Hello everyone on the forum
1. Background
I have been working on quantization using the x86 backend and have successfully obtained an 8-bit quantized model with various parameters. Now, I am looking to deploy this quantized model on an embedded device. As a result, I need to manually implement all the quantization, convolution, and dequantization operations. However, I have encountered some issues while implementing the convolution operation. I would greatly appreciate it if anyone could kindly assist me.
2. Problem
The code is as follows. I have defined a model and performed quantization. Finally, I manually implemented the convolution quantization process. However, after multiple runs, the results consistently vary. Despite numerous attempts and repeated runs, the outcomes remain consistently unsuccessful.
import torch
import torch.nn as nn
class CustomModel(nn.Module):
def __init__(self):
super().__init__()
self.quant = torch.quantization.QuantStub()
self.conv1 = nn.Conv2d(in_channels=1, out_channels=3, kernel_size=3, stride=1)
self.dequant = torch.quantization.DeQuantStub()
def forward(self, x):
x = self.quant(x)
x = self.conv1(x)
x = self.dequant(x)
return x
net = CustomModel()
net.eval()
backend = "x86"
net.qconfig = torch.quantization.get_default_qconfig(backend)
print(net.qconfig)
torch.quantization.prepare(net, inplace=True)
calibrate_data = torch.randint(low=0, high=255, size=(1, 4, 16), dtype=torch.uint8).unsqueeze(0)
calibrate_data = calibrate_data / 255
_ = net(calibrate_data)
torch.quantization.convert(net, inplace=True)
channel1 = torch.arange(0, 9).view(3, 3).to(torch.int8).unsqueeze(0)
input_data = channel1.unsqueeze(0)
input_data = input_data / 255
activations = []
def custom_hook(module, input, output):
info = {
'module': module,
'input': input,
'output': output
}
activations.append(info)
for name, module in net.named_modules():
if len(list(module.children())) == 0:
module.register_forward_hook(custom_hook)
_ = net(input_data)
# manual implementation
qx = activations[1]['input'][0].int_repr()
wx = activations[1]['module'].weight().int_repr()
sinput = activations[1]['input'][0].q_scale()
zinput = activations[1]['input'][0].q_zero_point()
sweight = activations[1]['module'].weight().q_per_channel_scales()
zweight = activations[1]['module'].weight().q_per_channel_zero_points()
soutput = activations[1]['module'].scale
zoutput = activations[1]['module'].zero_point
bias = activations[1]['module'].bias()
qbias = torch.round(bias / (sinput * sweight))
for i in range(3):
qoutput = torch.sum((qx - zinput) * (wx - zweight[i])) + qbias[i]
qoutput = torch.round(qoutput * sinput * sweight[i] / soutput + zoutput)
qoutput = torch.clamp(qoutput, 0, 256)
print(qoutput)
print(activations[1]['output'][0][i].int_repr())
print((activations[1]['output'][0][i].int_repr() == qoutput).sum())
3. Running result
tensor(63., dtype=torch.float64, grad_fn=<ClampBackward1>)
tensor([[61]], dtype=torch.uint8)
tensor(0)
tensor(62., dtype=torch.float64, grad_fn=<ClampBackward1>)
tensor([[61]], dtype=torch.uint8)
tensor(0)
tensor(72., dtype=torch.float64, grad_fn=<ClampBackward1>)
tensor([[73]], dtype=torch.uint8)
tensor(0)
4. My various attempts to solve this problem
4.1
The problem discussed in this post is similar to mine, but despite attempting the suggested solutions, I was unable to resolve the issue.

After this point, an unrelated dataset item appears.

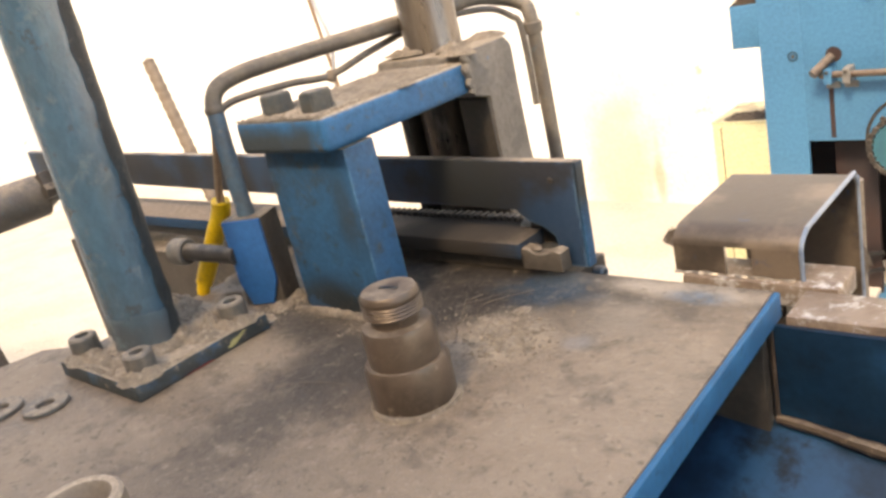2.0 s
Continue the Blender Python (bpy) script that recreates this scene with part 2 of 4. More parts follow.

My code examples and attempts were primarily based on the discussions in that post.
qoutput = qx * wx + qbias
The code provided in Rocket Xu’s answer does not subtract the zero-point (zpoint), and I also attempted to run the code without subtracting the zpoint. However, the results were incorrect.
4.2
This post is also similar to my problem, although it relates to linear layers. Upon observation, I noticed that the implementation in the post is quite similar to mine.
After many attempts, I have no other way, can give me some suggestions?